Greedy publishers have banded together to fix a price for ebooks which is higher than the cost of a hard copy.
Six of the top publishers have banned together and agreed to fix ebook prices so that they are above that of hardback. This is despite the fact that the cost of making an ebook is a fraction of the cost of a hardback.
Needless to say something this evil must have some Dr Evil behind it, steering the whole operation from his island volcano.
According to the Wall Street Journal, the price fixing was done at the behest of Steve Jobs who wanted to set up an Amazon style ebook store but did not want to get into all that discounting which has made Amazon so successful.
He and the big six negotiated a new pricing model. The publishers were happy because they felt the new arrangement preserved the value of books and encouraged other retailers to enter the e-book market.
The new arrangement means guaranteed profits on best-selling titles for retailers like Barnes & Noble, which today claims about 27 percent of the digital books market, as well as Amazon. So tremendous profits for the publishers, and Jobs got a foot in the door, but not so hot for the consumer.
The new pricing agreement among publishers effectively prevents retailers from discounting e-books without a publisher’s permission, and no such agreement exists when it comes to printed books.
While shops can still slash the price for physical books as much as they please in order to entice readers to buy, but they’ll have to comply with the new, higher prices for e-books set by the publishers.
It seems that the publishers believe that people will now pay more money for the advantages of ebooks such as portability, convenience, and the ability to highlight and take notes.
But this has to be one of the biggest own goals in the history of publishing. At the moment an ebook reader is forced to chose between a product that is more expensive, they have to get mailed to them but they can keep on their shelves and a product which is instant but much cheaper.
If the publishers force customers to pay higher prices for ebooks they will abandon the idea in droves.
It is also not clear how publishers can justify the margins in the scam. At the moment a typical book contract pays three to 10 percent of the final cost to the author. The distributor and retailer gets between 50 and 60 percent with the publisher getting the rest. Distribution of a traditional book was expensive, it required a lot of shipping and storage. However an ebook, which is stored on a server costs a fraction of that. It could even be as low as five percent after the distributor takes a cost for delivering the book to the punter. A hard copy of a book used to have a unit cost of some £2.50 which suddenly does not have to be paid to anyone.
Publishers have not increased what they pay to authors who are still left with contracts which mean they do not see much money at all.
What we have here is profiteering by the distributors who are taking an extra 150 per cent profit, and publishers who have just saved £2.50 and are cutting into the distributors once sacrosanct 50-60 percent cut.
By agreeing to keep the copy of ebooks high, they are further increasing their profits. It is not as if they are trying to protect hard copy sales either. The hard copy model was much less profitable.

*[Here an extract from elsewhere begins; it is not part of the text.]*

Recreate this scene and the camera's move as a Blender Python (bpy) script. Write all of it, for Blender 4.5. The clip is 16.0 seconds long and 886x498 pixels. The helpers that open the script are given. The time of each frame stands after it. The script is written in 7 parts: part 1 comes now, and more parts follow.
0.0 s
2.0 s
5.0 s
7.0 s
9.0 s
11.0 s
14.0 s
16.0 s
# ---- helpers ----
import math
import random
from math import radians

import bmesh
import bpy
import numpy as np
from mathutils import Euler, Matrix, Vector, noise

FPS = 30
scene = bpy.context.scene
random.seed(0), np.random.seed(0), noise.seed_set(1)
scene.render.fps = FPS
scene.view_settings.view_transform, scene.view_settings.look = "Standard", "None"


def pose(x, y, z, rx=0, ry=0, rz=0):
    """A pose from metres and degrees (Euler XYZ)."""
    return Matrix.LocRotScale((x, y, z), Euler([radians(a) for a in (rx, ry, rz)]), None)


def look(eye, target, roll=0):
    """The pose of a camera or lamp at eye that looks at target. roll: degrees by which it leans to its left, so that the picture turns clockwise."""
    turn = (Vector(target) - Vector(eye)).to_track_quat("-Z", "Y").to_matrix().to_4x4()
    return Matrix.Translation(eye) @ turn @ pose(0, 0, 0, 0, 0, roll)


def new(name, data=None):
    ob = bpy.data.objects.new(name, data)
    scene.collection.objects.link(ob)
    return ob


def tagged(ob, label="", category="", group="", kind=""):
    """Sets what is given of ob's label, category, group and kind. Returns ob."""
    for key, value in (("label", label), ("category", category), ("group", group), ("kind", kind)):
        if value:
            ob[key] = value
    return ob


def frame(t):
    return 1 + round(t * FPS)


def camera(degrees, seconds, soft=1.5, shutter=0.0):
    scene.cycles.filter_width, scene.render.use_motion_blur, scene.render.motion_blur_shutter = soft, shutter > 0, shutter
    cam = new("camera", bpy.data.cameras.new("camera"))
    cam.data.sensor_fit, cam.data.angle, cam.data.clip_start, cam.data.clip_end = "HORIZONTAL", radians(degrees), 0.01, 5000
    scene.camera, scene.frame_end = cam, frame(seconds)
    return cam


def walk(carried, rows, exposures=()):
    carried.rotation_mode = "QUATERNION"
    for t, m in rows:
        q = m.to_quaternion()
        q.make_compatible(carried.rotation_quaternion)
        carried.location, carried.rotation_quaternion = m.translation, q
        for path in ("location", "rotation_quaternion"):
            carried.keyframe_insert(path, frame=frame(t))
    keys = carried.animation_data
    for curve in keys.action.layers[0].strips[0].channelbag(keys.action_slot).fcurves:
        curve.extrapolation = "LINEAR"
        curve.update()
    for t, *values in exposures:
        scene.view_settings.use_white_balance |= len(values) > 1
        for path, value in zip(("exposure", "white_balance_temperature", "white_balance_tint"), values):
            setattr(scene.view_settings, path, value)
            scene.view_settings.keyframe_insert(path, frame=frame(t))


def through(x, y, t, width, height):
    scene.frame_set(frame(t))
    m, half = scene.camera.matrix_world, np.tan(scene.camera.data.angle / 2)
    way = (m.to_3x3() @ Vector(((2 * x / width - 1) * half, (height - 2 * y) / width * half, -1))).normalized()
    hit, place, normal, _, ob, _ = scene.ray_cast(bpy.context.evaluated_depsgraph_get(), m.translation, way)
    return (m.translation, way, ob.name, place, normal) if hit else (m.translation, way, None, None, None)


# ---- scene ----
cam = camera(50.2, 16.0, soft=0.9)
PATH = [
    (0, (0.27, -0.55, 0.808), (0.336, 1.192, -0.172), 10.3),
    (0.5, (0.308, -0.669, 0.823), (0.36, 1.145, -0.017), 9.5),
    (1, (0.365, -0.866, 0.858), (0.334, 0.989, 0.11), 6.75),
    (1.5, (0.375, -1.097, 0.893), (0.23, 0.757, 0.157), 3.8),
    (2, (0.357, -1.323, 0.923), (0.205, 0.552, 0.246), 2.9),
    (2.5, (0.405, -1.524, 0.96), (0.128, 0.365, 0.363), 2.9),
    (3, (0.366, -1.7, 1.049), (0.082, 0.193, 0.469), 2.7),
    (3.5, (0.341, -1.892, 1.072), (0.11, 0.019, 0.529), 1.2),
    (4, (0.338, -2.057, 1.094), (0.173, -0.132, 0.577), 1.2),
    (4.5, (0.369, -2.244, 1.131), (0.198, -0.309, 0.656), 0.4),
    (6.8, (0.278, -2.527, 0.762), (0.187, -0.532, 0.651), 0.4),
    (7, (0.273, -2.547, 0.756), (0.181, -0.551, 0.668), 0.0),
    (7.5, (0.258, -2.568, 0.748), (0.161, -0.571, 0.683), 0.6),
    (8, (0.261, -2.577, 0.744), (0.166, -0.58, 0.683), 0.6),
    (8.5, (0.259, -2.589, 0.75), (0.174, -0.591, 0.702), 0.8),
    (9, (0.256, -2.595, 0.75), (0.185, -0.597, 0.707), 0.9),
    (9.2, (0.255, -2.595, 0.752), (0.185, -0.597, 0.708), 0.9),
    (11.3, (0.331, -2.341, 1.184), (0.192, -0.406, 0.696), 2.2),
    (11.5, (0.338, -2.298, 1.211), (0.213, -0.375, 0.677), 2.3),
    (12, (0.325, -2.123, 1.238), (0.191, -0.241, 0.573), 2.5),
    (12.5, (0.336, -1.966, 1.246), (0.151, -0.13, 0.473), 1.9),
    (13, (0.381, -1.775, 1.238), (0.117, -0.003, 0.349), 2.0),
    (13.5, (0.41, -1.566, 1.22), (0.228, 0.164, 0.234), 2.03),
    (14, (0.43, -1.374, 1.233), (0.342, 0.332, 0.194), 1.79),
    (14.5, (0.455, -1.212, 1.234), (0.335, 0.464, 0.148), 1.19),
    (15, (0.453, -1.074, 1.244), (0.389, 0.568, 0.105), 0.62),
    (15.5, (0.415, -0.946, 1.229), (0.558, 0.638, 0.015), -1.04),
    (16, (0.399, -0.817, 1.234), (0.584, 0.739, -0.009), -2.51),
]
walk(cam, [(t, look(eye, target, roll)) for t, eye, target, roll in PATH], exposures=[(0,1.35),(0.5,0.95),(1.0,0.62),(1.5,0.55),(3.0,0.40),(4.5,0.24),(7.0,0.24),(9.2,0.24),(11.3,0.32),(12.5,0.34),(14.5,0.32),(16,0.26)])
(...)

The only card that the publishers have at the moment is that they have established authors writing for them. If you want the latest Terry Pratchett or Stephen King you are going to have to buy from a publisher.
This is where the cunning plan fails. If I were an established author, such as Mr Pratchett, and wanted to earn more than the two per cent royalty, I would put out my own ebooks. I would charge £5 for them and stick them on Amazon. Amazon might take 20 percent but the publisher would be out of the loop. Instead of making 20 pence on a £10 book sale, I would make £4.50 on a £5,00 sale.
Meanwhile, independent publishers with less well known authors will be pushing their ebooks with much better contracts which favour the author and distributor. Their business model will involve flogging large numbers of books with publishers taking a smaller margin. The next generation of authors might even get a liveable salary.
Either way the big publishers have made a huge cock up by trying to give Apple a leg up in the publishing market. Word on the street is that the US Department of Justice is already looking into the deal which could break lots of competition rules.